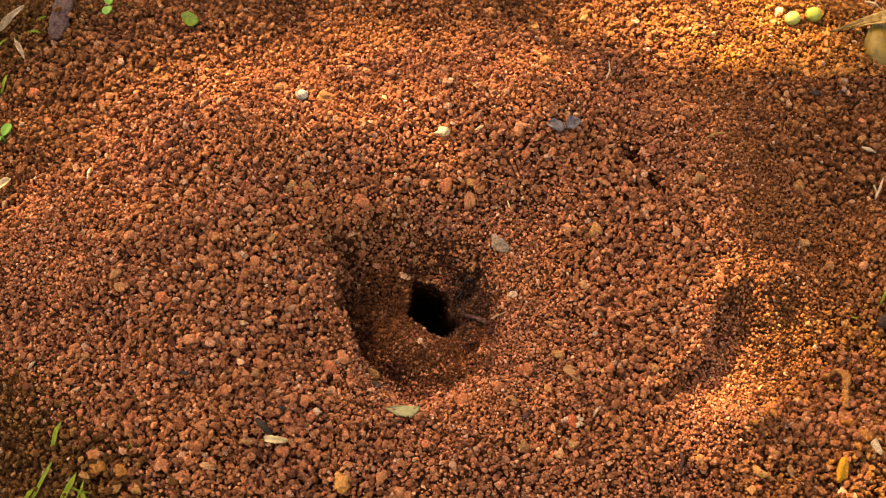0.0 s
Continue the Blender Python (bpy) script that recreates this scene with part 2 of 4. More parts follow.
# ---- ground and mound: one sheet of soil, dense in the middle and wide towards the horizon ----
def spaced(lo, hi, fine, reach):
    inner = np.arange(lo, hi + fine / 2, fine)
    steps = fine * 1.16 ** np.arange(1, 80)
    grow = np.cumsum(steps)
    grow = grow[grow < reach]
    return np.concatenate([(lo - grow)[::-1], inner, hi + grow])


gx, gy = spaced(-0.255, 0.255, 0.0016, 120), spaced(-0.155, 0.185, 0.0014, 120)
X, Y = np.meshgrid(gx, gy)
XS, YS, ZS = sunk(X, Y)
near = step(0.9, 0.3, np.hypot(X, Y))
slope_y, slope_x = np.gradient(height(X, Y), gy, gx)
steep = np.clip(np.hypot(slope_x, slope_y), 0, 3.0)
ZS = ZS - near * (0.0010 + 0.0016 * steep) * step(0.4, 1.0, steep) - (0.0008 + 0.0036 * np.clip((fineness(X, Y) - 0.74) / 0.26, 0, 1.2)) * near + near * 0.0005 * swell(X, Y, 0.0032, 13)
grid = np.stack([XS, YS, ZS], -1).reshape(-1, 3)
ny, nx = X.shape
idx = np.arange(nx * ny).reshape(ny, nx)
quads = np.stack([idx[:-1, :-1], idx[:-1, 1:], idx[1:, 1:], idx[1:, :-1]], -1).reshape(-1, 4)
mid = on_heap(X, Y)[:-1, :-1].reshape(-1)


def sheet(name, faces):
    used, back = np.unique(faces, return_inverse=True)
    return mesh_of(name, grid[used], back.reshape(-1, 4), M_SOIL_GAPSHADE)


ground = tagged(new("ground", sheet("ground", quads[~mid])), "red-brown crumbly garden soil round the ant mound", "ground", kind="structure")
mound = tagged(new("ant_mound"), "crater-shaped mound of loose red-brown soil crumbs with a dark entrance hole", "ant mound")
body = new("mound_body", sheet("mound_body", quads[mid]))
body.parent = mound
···
§ **Goal of the exercise**
From the listing, extract all text exactly as given and drop any picture.

§ **Response to the exercise**
0.0 s
Continue the Blender Python (bpy) script that recreates this scene with part 2 of 4. More parts follow.
# ---- ground and mound: one sheet of soil, dense in the middle and wide towards the horizon ----
def spaced(lo, hi, fine, reach):
    inner = np.arange(lo, hi + fine / 2, fine)
    steps = fine * 1.16 ** np.arange(1, 80)
    grow = np.cumsum(steps)
    grow = grow[grow < reach]
    return np.concatenate([(lo - grow)[::-1], inner, hi + grow])


gx, gy = spaced(-0.255, 0.255, 0.0016, 120), spaced(-0.155, 0.185, 0.0014, 120)
X, Y = np.meshgrid(gx, gy)
XS, YS, ZS = sunk(X, Y)
near = step(0.9, 0.3, np.hypot(X, Y))
slope_y, slope_x = np.gradient(height(X, Y), gy, gx)
steep = np.clip(np.hypot(slope_x, slope_y), 0, 3.0)
ZS = ZS - near * (0.0010 + 0.0016 * steep) * step(0.4, 1.0, steep) - (0.0008 + 0.0036 * np.clip((fineness(X, Y) - 0.74) / 0.26, 0, 1.2)) * near + near * 0.0005 * swell(X, Y, 0.0032, 13)
grid = np.stack([XS, YS, ZS], -1).reshape(-1, 3)
ny, nx = X.shape
idx = np.arange(nx * ny).reshape(ny, nx)
quads = np.stack([idx[:-1, :-1], idx[:-1, 1:], idx[1:, 1:], idx[1:, :-1]], -1).reshape(-1, 4)
mid = on_heap(X, Y)[:-1, :-1].reshape(-1)


def sheet(name, faces):
    used, back = np.unique(faces, return_inverse=True)
    return mesh_of(name, grid[used], back.reshape(-1, 4), M_SOIL_GAPSHADE)


ground = tagged(new("ground", sheet("ground", quads[~mid])), "red-brown crumbly garden soil round the ant mound", "ground", kind="structure")
mound = tagged(new("ant_mound"), "crater-shaped mound of loose red-brown soil crumbs with a dark entrance hole", "ant mound")
body = new("mound_body", sheet("mound_body", quads[mid]))
body.parent = mound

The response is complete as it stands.